(Clips as scene scripts)
-- -- --
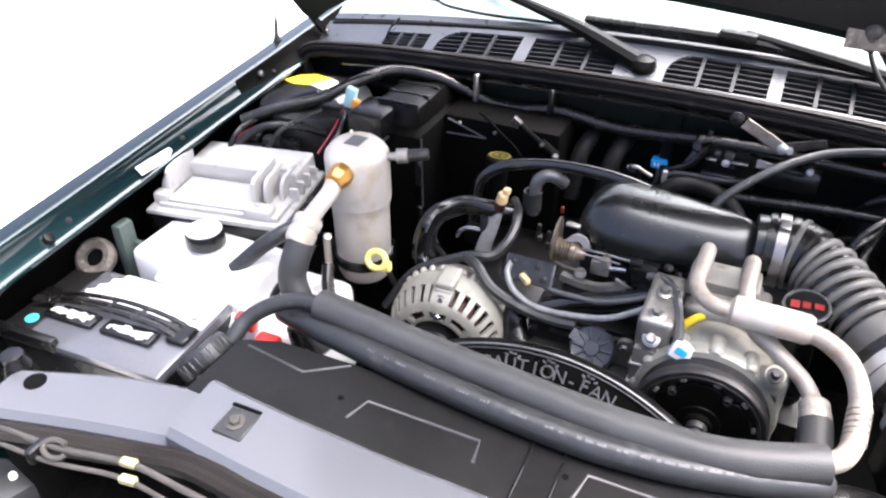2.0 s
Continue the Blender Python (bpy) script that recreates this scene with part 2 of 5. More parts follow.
def box(x0, x1, y0, y1, z0, z1, bevel=0.004, seg=2, top=1.0, m=None):
    """A box with rounded edges; top: how much narrower its upper face is."""
    bm = bmesh.new()
    bmesh.ops.create_cube(bm, size=1)
    cx, cy, cz = (x0 + x1) / 2, (y0 + y1) / 2, (z0 + z1) / 2
    for v in bm.verts:
        k = top if v.co.z > 0 else 1.0
        v.co = Vector((cx + v.co.x * (x1 - x0) * k, cy + v.co.y * (y1 - y0) * k, cz + v.co.z * (z1 - z0)))
    if bevel:
        bmesh.ops.bevel(bm, geom=bm.edges[:], offset=bevel, segments=seg, profile=0.6, affect="EDGES", clamp_overlap=True)
    return moved(bm, m) if m else bm


def rings(loops, caps=True, closed=True):
    """Skin over a row of loops with the same number of points."""
    bm = bmesh.new()
    rows = [[bm.verts.new(p) for p in loop] for loop in loops]
    n = len(rows[0])
    for a, b in zip(rows, rows[1:]):
        for i in range(n if closed else n - 1):
            bm.faces.new((a[i], a[(i + 1) % n], b[(i + 1) % n], b[i]))
    if caps and closed:
        bm.faces.new(rows[0][::-1])
        bm.faces.new(rows[-1])
    return bm


def lathe(profile, seg=32, m=None):
    """A turned body about z from (radius, height) pairs."""
    loops = [[(max(r, 1e-5) * math.cos(2 * math.pi * i / seg), max(r, 1e-5) * math.sin(2 * math.pi * i / seg), z) for i in range(seg)]
             for r, z in profile]
    hollow = len(profile) > 2 and profile[0][0] > 1e-4 and profile[-1][0] > 1e-4
    bm = rings(loops + [loops[0]], caps=False) if hollow else rings(loops)
    if hollow:
        bmesh.ops.remove_doubles(bm, verts=bm.verts, dist=1e-7)
    return moved(bm, m) if m else bm


def catmull(points, step=8):
    p = [Vector(q) for q in points]
    p = [2 * p[0] - p[1]] + p + [2 * p[-1] - p[-2]]
    out = []
    for i in range(1, len(p) - 2):
        for k in range(step):
            t = k / step
            a, b, c, d = p[i - 1:i + 3]
            out.append(0.5 * (2 * b + (c - a) * t + (2 * a - 5 * b + 4 * c - d) * t * t + (3 * b - a - 3 * c + d) * t ** 3))
    out.append(p[-2])
    return out


def sweep(points, section, step=8, scale=None, ripple=None):
    """Carries a flat section (x across, y up) along a smooth line."""
    line = catmull(points, step)
    loops, up = [], None
    for i, p in enumerate(line):
        d = (line[min(i + 1, len(line) - 1)] - line[max(i - 1, 0)]).normalized()
        if up is None:
            up = Vector((0, 0, 1)) if abs(d.z) < 0.9 else Vector((0, 1, 0))
        side = d.cross(up).normalized()
        up = side.cross(d).normalized()
        k = scale(i / (len(line) - 1)) if scale else 1.0
        if ripple:
            k *= ripple(i)
        loops.append([p + side * (x * k) + up * (y * k) for x, y in section])
    return rings(loops)


def circle(r, seg=12):
    return [(r * math.cos(2 * math.pi * i / seg), r * math.sin(2 * math.pi * i / seg)) for i in range(seg)]


def tube(points, r, seg=12, step=8, scale=None, ripple=None):
    return sweep(points, circle(r, seg), step, scale, ripple)


def prism(outline, z0, z1, bevel=0.0, m=None):
    """An outline in x and y, given thickness from z0 to z1."""
    bm = rings([[(x, y, z0) for x, y in outline], [(x, y, z1) for x, y in outline]])
    if bevel:
        top = [e for e in bm.edges if all(abs(v.co.z - z1) < 1e-6 for v in e.verts)]
        bmesh.ops.bevel(bm, geom=top, offset=bevel, segments=2, profile=0.6, affect="EDGES", clamp_overlap=True)
    return moved(bm, m) if m else bm


def rounded(poly, rounds=2, cut=0.18):
    """Cuts the corners of a closed outline."""
    for _ in range(rounds):
        out = []
        for a, b in zip(poly, poly[1:] + poly[:1]):
            out += [(a[0] * (1 - cut) + b[0] * cut, a[1] * (1 - cut) + b[1] * cut), (a[0] * cut + b[0] * (1 - cut), a[1] * cut + b[1] * (1 - cut))]
        poly = out
    return poly


def along(p, d, roll=0.0):
    """A pose at p whose z axis points along d."""
    q = Vector(d).normalized().to_track_quat("Z", "Y").to_matrix().to_4x4()
    return Matrix.Translation(p) @ q @ pose(0, 0, 0, 0, 0, roll)


def bolt(r=0.007, h=0.006, m=None):
    bm = join(lathe([(0, 0), (r * 1.7, 0), (r * 1.7, h * 0.25), (r * 1.5, h * 0.35), (0, h * 0.35)], 16),
              lathe([(0, h * 0.3), (r, h * 0.3), (r, h), (r * 0.85, h * 1.15), (0, h * 1.15)], 6))
    return moved(bm, m) if m else bm


def text_mesh(body, size, m, depth=0.0006):
    cu = bpy.data.curves.new("letters", "FONT")
    cu.body, cu.size, cu.extrude, cu.align_x, cu.align_y = body, size, depth, "CENTER", "CENTER"
    ob = bpy.data.objects.new("letters", cu)
    me = ob.to_mesh()
    bm = bmesh.new()
    bm.from_mesh(me)
    ob.to_mesh_clear()
    bpy.data.objects.remove(ob)
    bpy.data.curves.remove(cu)
    return moved(bm, m)


AXIS_Y = pose(0, 0, 0, 90)      # turns z to -y: a turned body faces forwards

# ---------------------------------------------------------------- setting
def thick(path, t):
    """A closed strip of thickness t from an open path in two axes."""
    out = []
    for i, (x, y) in enumerate(path):
        a, b = path[max(i - 1, 0)], path[min(i + 1, len(path) - 1)]
        dx, dy = b[0] - a[0], b[1] - a[1]
        k = t / max(math.hypot(dx, dy), 1e-6)
        out.append((x + dy * k, y - dx * k))
    return list(path) + out[::-1]


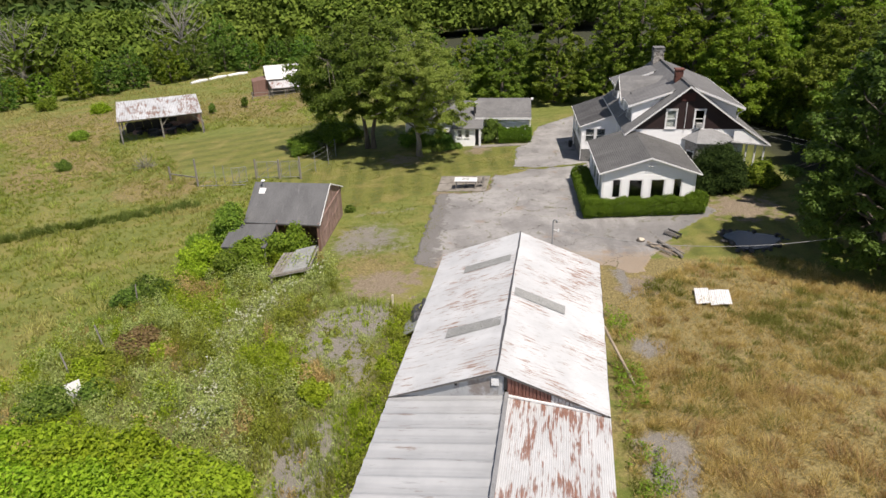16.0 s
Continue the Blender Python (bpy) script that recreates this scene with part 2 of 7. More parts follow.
M_PLASTIC = surface("grey_plastic", (0.35, 0.35, 0.35), (0.45, 0.45, 0.44), 3, 20, 0.5)
M_BLACK = surface("black_paint", (0.012, 0.012, 0.013), (0.025, 0.025, 0.025), 3, 20, 0.5)
M_WOOD_GREY = surface("weathered_grey_wood", (0.16, 0.145, 0.13), (0.30, 0.28, 0.25), 2.5, 22, 0.85, 0.4, 0.006, (0.09, 0.08, 0.07), stretch=(1, 1, 4))
M_WOOD_BROWN = surface("weathered_brown_board", (0.165, 0.092, 0.074), (0.27, 0.165, 0.135), 2.0, 18, 0.85, 0.4, 0.006, (0.055, 0.04, 0.035), stretch=(4, 4, 0.6))
# paler board for the shed gable and doors than for its walls
M_WOOD_GABLE = surface("pale_red_board", (0.215, 0.135, 0.112), (0.36, 0.25, 0.215), 2.0, 18, 0.85, 0.4, 0.006, (0.10, 0.065, 0.055), stretch=(1, 1, 0.25))
M_WOOD_OLD = surface("dark_weathered_slat", (0.075, 0.068, 0.062), (0.15, 0.138, 0.125), 2.5, 22, 0.85, 0.4, 0.006)
M_WOOD_LOG = surface("pale_log", (0.22, 0.17, 0.12), (0.40, 0.33, 0.25), 3, 20, 0.85, 0.4, 0.008)
M_DEAD = surface("bleached_dead_wood", (0.20, 0.185, 0.17), (0.32, 0.30, 0.275), 3, 18, 0.9)
M_CUT = surface("cut_wood", (0.62, 0.54, 0.42), (0.76, 0.68, 0.55), 5, 25, 0.8)
M_BARK = surface("bark", (0.075, 0.062, 0.05), (0.17, 0.145, 0.12), 3, 18, 0.9, 0.7, 0.02, stretch=(1, 1, 0.35), local=True)
M_CONCRETE = surface("concrete_slab", (0.20, 0.18, 0.155), (0.33, 0.305, 0.27), 0.9, 14, 0.9, 0.3, 0.006, (0.13, 0.115, 0.10), (0.48, 0.66))
M_SHED_ROOF = surface("weathered_roll_roofing", (0.095, 0.097, 0.10), (0.145, 0.147, 0.15), 0.9, 20, 0.9, 0.25, 0.006, (0.20, 0.20, 0.20), (0.55, 0.8), stretch=(1.6, 0.4, 0.4))
M_SHEET_W = corrugated("white_painted_corrugated_sheet", (0.44, 0.455, 0.47), (0.565, 0.58, 0.595), (0.20, 0.105, 0.075), (0.34, 0.25, 0.20), 0.5455, (1.5, 19.0, 1.5))
M_SHEET_SHELTER = corrugated("white_rusting_shelter_sheet", (0.44, 0.455, 0.47), (0.565, 0.58, 0.595), (0.17, 0.085, 0.06), (0.28, 0.18, 0.14), 0.50, (0.7, 4.0, 0.7), 62.6)
M_SHEET_GREY = corrugated("bare_ribbed_sheet", (0.335, 0.348, 0.36), (0.43, 0.443, 0.455), (0.20, 0.155, 0.14), (0.24, 0.22, 0.2), 0.62, (0.5, 5.0, 0.3))
M_SHEET_RUST = corrugated("rusting_corrugated_sheet", (0.475, 0.485, 0.495), (0.57, 0.58, 0.59), (0.16, 0.060, 0.036), (0.27, 0.125, 0.08), 0.515, (9.0, 0.9, 0.9))
M_RUST = corrugated("rust_red_wall_sheet", (0.15, 0.06, 0.045), (0.24, 0.11, 0.085), (0.10, 0.035, 0.025), (0.15, 0.05, 0.03), 0.5, (6.0, 1, 0.4))
M_BLUE = surface("blue_grey_wall_sheet", (0.055, 0.075, 0.11), (0.085, 0.11, 0.15), 1.0, 14, 0.6, 0.2, 0.005, (0.13, 0.13, 0.14), (0.6, 0.8), stretch=(2, 2, 0.5))
M_FIBRE = surface("grey_fibreglass_panel", (0.215, 0.223, 0.218), (0.30, 0.308, 0.302), 2.0, 16, 0.6, 0.2, 0.004, (0.12, 0.12, 0.115))
M_TABLE = surface("white_table_top", (0.70, 0.70, 0.70), (0.80, 0.80, 0.79), 3, 20, 0.45)
M_TARP = surface("black_and_grey_tarp", (0.035, 0.036, 0.04), (0.10, 0.10, 0.105), 3, 14, 0.5, 0.5, 0.03)

M_LEAF = foliage("broad_leaves", (0.103, 0.187, 0.017), (0.211, 0.316, 0.035), (0.339, 0.403, 0.052), through_light=0.42)
M_LEAF_DARK = foliage("dark_leaves", (0.063, 0.130, 0.021), (0.141, 0.233, 0.040), (0.235, 0.317, 0.056), through_light=0.38)
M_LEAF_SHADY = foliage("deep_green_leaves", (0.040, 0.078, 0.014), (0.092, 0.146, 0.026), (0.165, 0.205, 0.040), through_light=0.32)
M_LEAF_MID = foliage("mid_green_leaves", (0.082, 0.153, 0.018), (0.179, 0.269, 0.036), (0.298, 0.358, 0.054), through_light=0.4)
M_LEAF_OLIVE = foliage("olive_leaves", (0.145, 0.198, 0.025), (0.284, 0.346, 0.046), (0.403, 0.437, 0.084), through_light=0.42)
M_LEAF_HEDGE = foliage("hedge_leaves", (0.050, 0.116, 0.009), (0.114, 0.223, 0.018), (0.205, 0.316, 0.030), through_light=0.3)
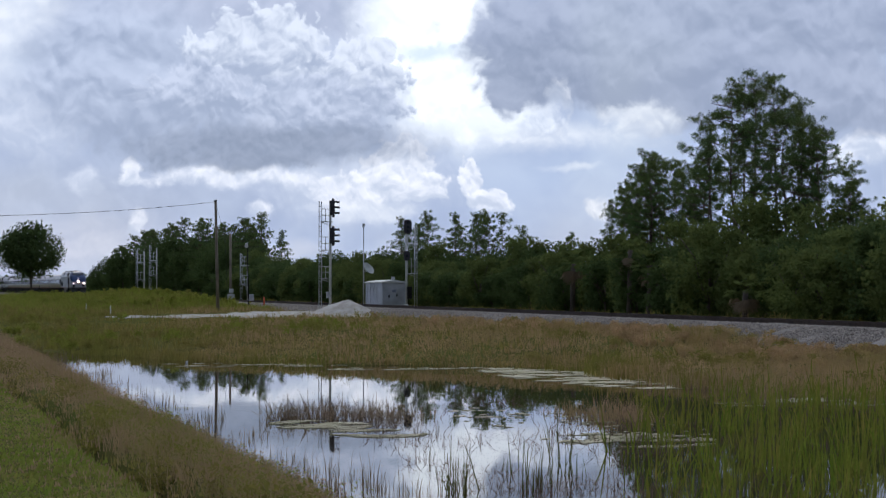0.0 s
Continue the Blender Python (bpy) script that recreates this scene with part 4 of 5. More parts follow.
def pine(seed, height, bare, spread, dense=1.0, label="tall slender pine with clumped dark needles"):
    """A pine: long bare trunk, rising limbs, and needles in separate rounded tufts along the twigs."""
    rng = np.random.default_rng(seed)
    tree = new("pine_tree")
    tagged(tree, label, "tree", "pines behind the track")
    bm = bmesh.new()
    pts = [Vector((0, 0, -0.2))]
    for i in range(1, 8):
        pts.append(Vector((rng.normal(0, 0.12), rng.normal(0, 0.12), height * 0.97 * i / 7)))
    for i in range(7):
        r = 0.145 * height / 14
        tube(bm, pts[i], pts[i + 1], r * (1 - i / 7.6), r * (1 - (i + 1) / 7.6), 7)
    part("trunk", bm, M_BARK, tree)
    centres = []
    n = int((8 + height * 1.5) * dense)
    for i in range(n):
        v = (i + rng.uniform(0, 1)) / n
        z = height * (bare + (1 - bare) * v)
        reach = spread * 1.5 * min(1.0, v * 2.2 + 0.5) * (1 - 0.80 * v ** 1.4) * rng.uniform(0.45, 1.1)
        a = rng.uniform(0, 2 * math.pi)
        p = Vector((0, 0, z))
        q = p + Vector((math.cos(a) * reach, math.sin(a) * reach, reach * rng.uniform(0.0, 0.42)))
        limb = bmesh.new()
        tube(limb, p, q, 0.045, 0.014, 5)
        for f in np.linspace(0.45, 1.0, int(2 + reach * 1.1)):
            w = p.lerp(q, float(f))
            for _ in range(rng.integers(1, 3)):
                t = w + Vector((rng.normal(0, 0.36), rng.normal(0, 0.36), rng.uniform(0.05, 0.38)))
                tube(limb, w, t, 0.014, 0.006, 3)
                centres.append(np.array(t))
        part("limb", limb, M_BARK, tree)
    for _ in range(9):
        centres.append(np.array((rng.normal(0, 0.32), rng.normal(0, 0.32), height * rng.uniform(0.93, 1.0))))
    centres = np.array(centres)
    crown = new("crown", strips("crown", tufts(centres, rng, 72, 0.31, 0.0115), [(0, 1, 2, 3)], M_NEEDLE))
    crown.parent = tree
    return tree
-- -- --
Show every line in the entries where the string "Continue" occurs.

Continue the Blender Python (bpy) script that recreates this scene with part 2 of 5. More parts follow.
Continue the Blender Python (bpy) script that recreates this scene with part 2 of 7. More parts follow.
Continue the Blender Python (bpy) script that recreates this scene with part 4 of 5. More parts follow.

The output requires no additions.